— Start of PROVIDED MATERIAL —
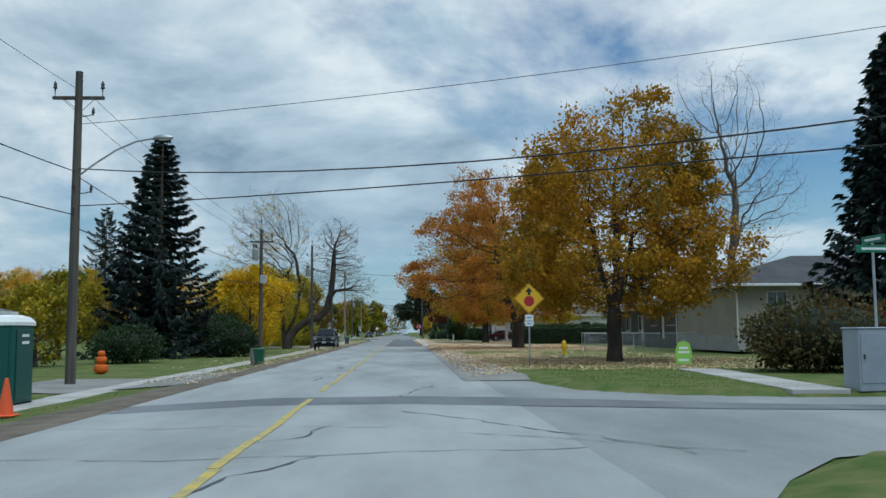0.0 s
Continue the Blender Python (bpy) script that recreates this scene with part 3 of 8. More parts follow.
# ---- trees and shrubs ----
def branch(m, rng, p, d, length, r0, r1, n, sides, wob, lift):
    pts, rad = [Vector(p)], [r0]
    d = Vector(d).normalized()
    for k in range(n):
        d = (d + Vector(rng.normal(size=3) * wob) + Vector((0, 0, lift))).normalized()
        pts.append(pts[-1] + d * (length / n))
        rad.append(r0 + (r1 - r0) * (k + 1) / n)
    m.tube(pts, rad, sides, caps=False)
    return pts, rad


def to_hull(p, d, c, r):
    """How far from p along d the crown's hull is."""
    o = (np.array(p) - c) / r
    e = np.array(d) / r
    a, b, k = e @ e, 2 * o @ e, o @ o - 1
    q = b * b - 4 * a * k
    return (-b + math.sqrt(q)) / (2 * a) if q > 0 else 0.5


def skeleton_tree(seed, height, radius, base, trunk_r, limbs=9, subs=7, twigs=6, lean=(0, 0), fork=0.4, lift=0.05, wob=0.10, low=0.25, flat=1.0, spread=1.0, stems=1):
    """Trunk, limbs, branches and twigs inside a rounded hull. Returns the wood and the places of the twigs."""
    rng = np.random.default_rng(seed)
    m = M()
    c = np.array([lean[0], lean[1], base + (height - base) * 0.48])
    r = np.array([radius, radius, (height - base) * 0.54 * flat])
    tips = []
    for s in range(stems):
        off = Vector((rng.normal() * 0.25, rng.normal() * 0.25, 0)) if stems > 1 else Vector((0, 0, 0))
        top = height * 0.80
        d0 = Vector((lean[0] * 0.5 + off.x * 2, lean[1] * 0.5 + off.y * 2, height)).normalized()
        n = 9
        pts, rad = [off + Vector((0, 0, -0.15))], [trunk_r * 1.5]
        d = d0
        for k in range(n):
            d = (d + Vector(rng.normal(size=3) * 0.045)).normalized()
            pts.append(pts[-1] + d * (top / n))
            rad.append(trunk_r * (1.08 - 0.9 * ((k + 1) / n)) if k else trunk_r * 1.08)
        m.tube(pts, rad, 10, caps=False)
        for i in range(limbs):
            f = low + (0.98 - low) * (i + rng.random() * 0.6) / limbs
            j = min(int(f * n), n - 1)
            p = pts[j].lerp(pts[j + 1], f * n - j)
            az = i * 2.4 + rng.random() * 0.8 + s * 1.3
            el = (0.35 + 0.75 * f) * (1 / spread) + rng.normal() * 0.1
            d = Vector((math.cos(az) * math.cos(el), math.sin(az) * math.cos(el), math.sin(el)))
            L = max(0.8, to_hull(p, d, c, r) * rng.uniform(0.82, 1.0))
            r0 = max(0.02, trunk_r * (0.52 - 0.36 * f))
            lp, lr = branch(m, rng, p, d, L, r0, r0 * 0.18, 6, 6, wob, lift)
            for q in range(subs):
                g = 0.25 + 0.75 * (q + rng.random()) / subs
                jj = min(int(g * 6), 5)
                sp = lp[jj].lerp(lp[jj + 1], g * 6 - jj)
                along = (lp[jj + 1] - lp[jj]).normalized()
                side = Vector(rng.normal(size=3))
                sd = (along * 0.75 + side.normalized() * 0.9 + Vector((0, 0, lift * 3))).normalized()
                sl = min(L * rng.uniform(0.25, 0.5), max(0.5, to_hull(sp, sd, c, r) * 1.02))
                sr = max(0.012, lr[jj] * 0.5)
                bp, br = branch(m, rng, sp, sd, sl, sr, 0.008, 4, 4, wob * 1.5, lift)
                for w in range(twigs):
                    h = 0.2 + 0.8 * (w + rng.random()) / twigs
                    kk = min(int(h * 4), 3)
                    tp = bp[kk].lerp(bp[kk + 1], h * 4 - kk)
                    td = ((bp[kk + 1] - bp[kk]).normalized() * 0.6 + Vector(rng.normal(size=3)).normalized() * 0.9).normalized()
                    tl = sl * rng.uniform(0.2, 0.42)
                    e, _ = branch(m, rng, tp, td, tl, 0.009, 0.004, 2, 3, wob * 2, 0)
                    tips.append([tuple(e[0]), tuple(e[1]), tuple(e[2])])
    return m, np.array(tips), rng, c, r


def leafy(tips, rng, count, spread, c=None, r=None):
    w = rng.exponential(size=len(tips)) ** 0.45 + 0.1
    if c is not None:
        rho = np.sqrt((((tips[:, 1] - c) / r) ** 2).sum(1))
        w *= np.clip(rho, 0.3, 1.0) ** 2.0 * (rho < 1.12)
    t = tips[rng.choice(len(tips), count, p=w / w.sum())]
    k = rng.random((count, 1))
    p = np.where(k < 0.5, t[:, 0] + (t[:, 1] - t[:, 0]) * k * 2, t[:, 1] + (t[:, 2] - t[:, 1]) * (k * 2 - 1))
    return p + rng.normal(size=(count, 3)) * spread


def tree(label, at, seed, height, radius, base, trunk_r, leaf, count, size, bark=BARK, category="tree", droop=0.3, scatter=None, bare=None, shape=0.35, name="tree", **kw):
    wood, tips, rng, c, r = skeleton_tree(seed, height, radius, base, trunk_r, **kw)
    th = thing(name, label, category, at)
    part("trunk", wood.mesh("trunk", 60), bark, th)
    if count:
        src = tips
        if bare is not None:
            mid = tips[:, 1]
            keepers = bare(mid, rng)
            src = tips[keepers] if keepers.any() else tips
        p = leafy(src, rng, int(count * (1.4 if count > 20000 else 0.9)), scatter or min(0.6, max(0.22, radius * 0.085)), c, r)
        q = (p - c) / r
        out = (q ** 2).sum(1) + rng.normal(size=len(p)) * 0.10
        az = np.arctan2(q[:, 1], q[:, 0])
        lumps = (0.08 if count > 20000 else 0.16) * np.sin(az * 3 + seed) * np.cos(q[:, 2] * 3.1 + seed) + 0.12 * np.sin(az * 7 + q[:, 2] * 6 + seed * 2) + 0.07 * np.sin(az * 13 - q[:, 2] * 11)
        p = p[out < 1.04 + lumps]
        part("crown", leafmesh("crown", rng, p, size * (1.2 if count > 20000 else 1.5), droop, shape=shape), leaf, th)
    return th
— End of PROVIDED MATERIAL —
The data should be printed again unchanged; leave its pictures out.

→ THE SOLUTION
0.0 s
Continue the Blender Python (bpy) script that recreates this scene with part 3 of 8. More parts follow.
# ---- trees and shrubs ----
def branch(m, rng, p, d, length, r0, r1, n, sides, wob, lift):
    pts, rad = [Vector(p)], [r0]
    d = Vector(d).normalized()
    for k in range(n):
        d = (d + Vector(rng.normal(size=3) * wob) + Vector((0, 0, lift))).normalized()
        pts.append(pts[-1] + d * (length / n))
        rad.append(r0 + (r1 - r0) * (k + 1) / n)
    m.tube(pts, rad, sides, caps=False)
    return pts, rad


def to_hull(p, d, c, r):
    """How far from p along d the crown's hull is."""
    o = (np.array(p) - c) / r
    e = np.array(d) / r
    a, b, k = e @ e, 2 * o @ e, o @ o - 1
    q = b * b - 4 * a * k
    return (-b + math.sqrt(q)) / (2 * a) if q > 0 else 0.5


def skeleton_tree(seed, height, radius, base, trunk_r, limbs=9, subs=7, twigs=6, lean=(0, 0), fork=0.4, lift=0.05, wob=0.10, low=0.25, flat=1.0, spread=1.0, stems=1):
    """Trunk, limbs, branches and twigs inside a rounded hull. Returns the wood and the places of the twigs."""
    rng = np.random.default_rng(seed)
    m = M()
    c = np.array([lean[0], lean[1], base + (height - base) * 0.48])
    r = np.array([radius, radius, (height - base) * 0.54 * flat])
    tips = []
    for s in range(stems):
        off = Vector((rng.normal() * 0.25, rng.normal() * 0.25, 0)) if stems > 1 else Vector((0, 0, 0))
        top = height * 0.80
        d0 = Vector((lean[0] * 0.5 + off.x * 2, lean[1] * 0.5 + off.y * 2, height)).normalized()
        n = 9
        pts, rad = [off + Vector((0, 0, -0.15))], [trunk_r * 1.5]
        d = d0
        for k in range(n):
            d = (d + Vector(rng.normal(size=3) * 0.045)).normalized()
            pts.append(pts[-1] + d * (top / n))
            rad.append(trunk_r * (1.08 - 0.9 * ((k + 1) / n)) if k else trunk_r * 1.08)
        m.tube(pts, rad, 10, caps=False)
        for i in range(limbs):
            f = low + (0.98 - low) * (i + rng.random() * 0.6) / limbs
            j = min(int(f * n), n - 1)
            p = pts[j].lerp(pts[j + 1], f * n - j)
            az = i * 2.4 + rng.random() * 0.8 + s * 1.3
            el = (0.35 + 0.75 * f) * (1 / spread) + rng.normal() * 0.1
            d = Vector((math.cos(az) * math.cos(el), math.sin(az) * math.cos(el), math.sin(el)))
            L = max(0.8, to_hull(p, d, c, r) * rng.uniform(0.82, 1.0))
            r0 = max(0.02, trunk_r * (0.52 - 0.36 * f))
            lp, lr = branch(m, rng, p, d, L, r0, r0 * 0.18, 6, 6, wob, lift)
            for q in range(subs):
                g = 0.25 + 0.75 * (q + rng.random()) / subs
                jj = min(int(g * 6), 5)
                sp = lp[jj].lerp(lp[jj + 1], g * 6 - jj)
                along = (lp[jj + 1] - lp[jj]).normalized()
                side = Vector(rng.normal(size=3))
                sd = (along * 0.75 + side.normalized() * 0.9 + Vector((0, 0, lift * 3))).normalized()
                sl = min(L * rng.uniform(0.25, 0.5), max(0.5, to_hull(sp, sd, c, r) * 1.02))
                sr = max(0.012, lr[jj] * 0.5)
                bp, br = branch(m, rng, sp, sd, sl, sr, 0.008, 4, 4, wob * 1.5, lift)
                for w in range(twigs):
                    h = 0.2 + 0.8 * (w + rng.random()) / twigs
                    kk = min(int(h * 4), 3)
                    tp = bp[kk].lerp(bp[kk + 1], h * 4 - kk)
                    td = ((bp[kk + 1] - bp[kk]).normalized() * 0.6 + Vector(rng.normal(size=3)).normalized() * 0.9).normalized()
                    tl = sl * rng.uniform(0.2, 0.42)
                    e, _ = branch(m, rng, tp, td, tl, 0.009, 0.004, 2, 3, wob * 2, 0)
                    tips.append([tuple(e[0]), tuple(e[1]), tuple(e[2])])
    return m, np.array(tips), rng, c, r


def leafy(tips, rng, count, spread, c=None, r=None):
    w = rng.exponential(size=len(tips)) ** 0.45 + 0.1
    if c is not None:
        rho = np.sqrt((((tips[:, 1] - c) / r) ** 2).sum(1))
        w *= np.clip(rho, 0.3, 1.0) ** 2.0 * (rho < 1.12)
    t = tips[rng.choice(len(tips), count, p=w / w.sum())]
    k = rng.random((count, 1))
    p = np.where(k < 0.5, t[:, 0] + (t[:, 1] - t[:, 0]) * k * 2, t[:, 1] + (t[:, 2] - t[:, 1]) * (k * 2 - 1))
    return p + rng.normal(size=(count, 3)) * spread


def tree(label, at, seed, height, radius, base, trunk_r, leaf, count, size, bark=BARK, category="tree", droop=0.3, scatter=None, bare=None, shape=0.35, name="tree", **kw):
    wood, tips, rng, c, r = skeleton_tree(seed, height, radius, base, trunk_r, **kw)
    th = thing(name, label, category, at)
    part("trunk", wood.mesh("trunk", 60), bark, th)
    if count:
        src = tips
        if bare is not None:
            mid = tips[:, 1]
            keepers = bare(mid, rng)
            src = tips[keepers] if keepers.any() else tips
        p = leafy(src, rng, int(count * (1.4 if count > 20000 else 0.9)), scatter or min(0.6, max(0.22, radius * 0.085)), c, r)
        q = (p - c) / r
        out = (q ** 2).sum(1) + rng.normal(size=len(p)) * 0.10
        az = np.arctan2(q[:, 1], q[:, 0])
        lumps = (0.08 if count > 20000 else 0.16) * np.sin(az * 3 + seed) * np.cos(q[:, 2] * 3.1 + seed) + 0.12 * np.sin(az * 7 + q[:, 2] * 6 + seed * 2) + 0.07 * np.sin(az * 13 - q[:, 2] * 11)
        p = p[out < 1.04 + lumps]
        part("crown", leafmesh("crown", rng, p, size * (1.2 if count > 20000 else 1.5), droop, shape=shape), leaf, th)
    return th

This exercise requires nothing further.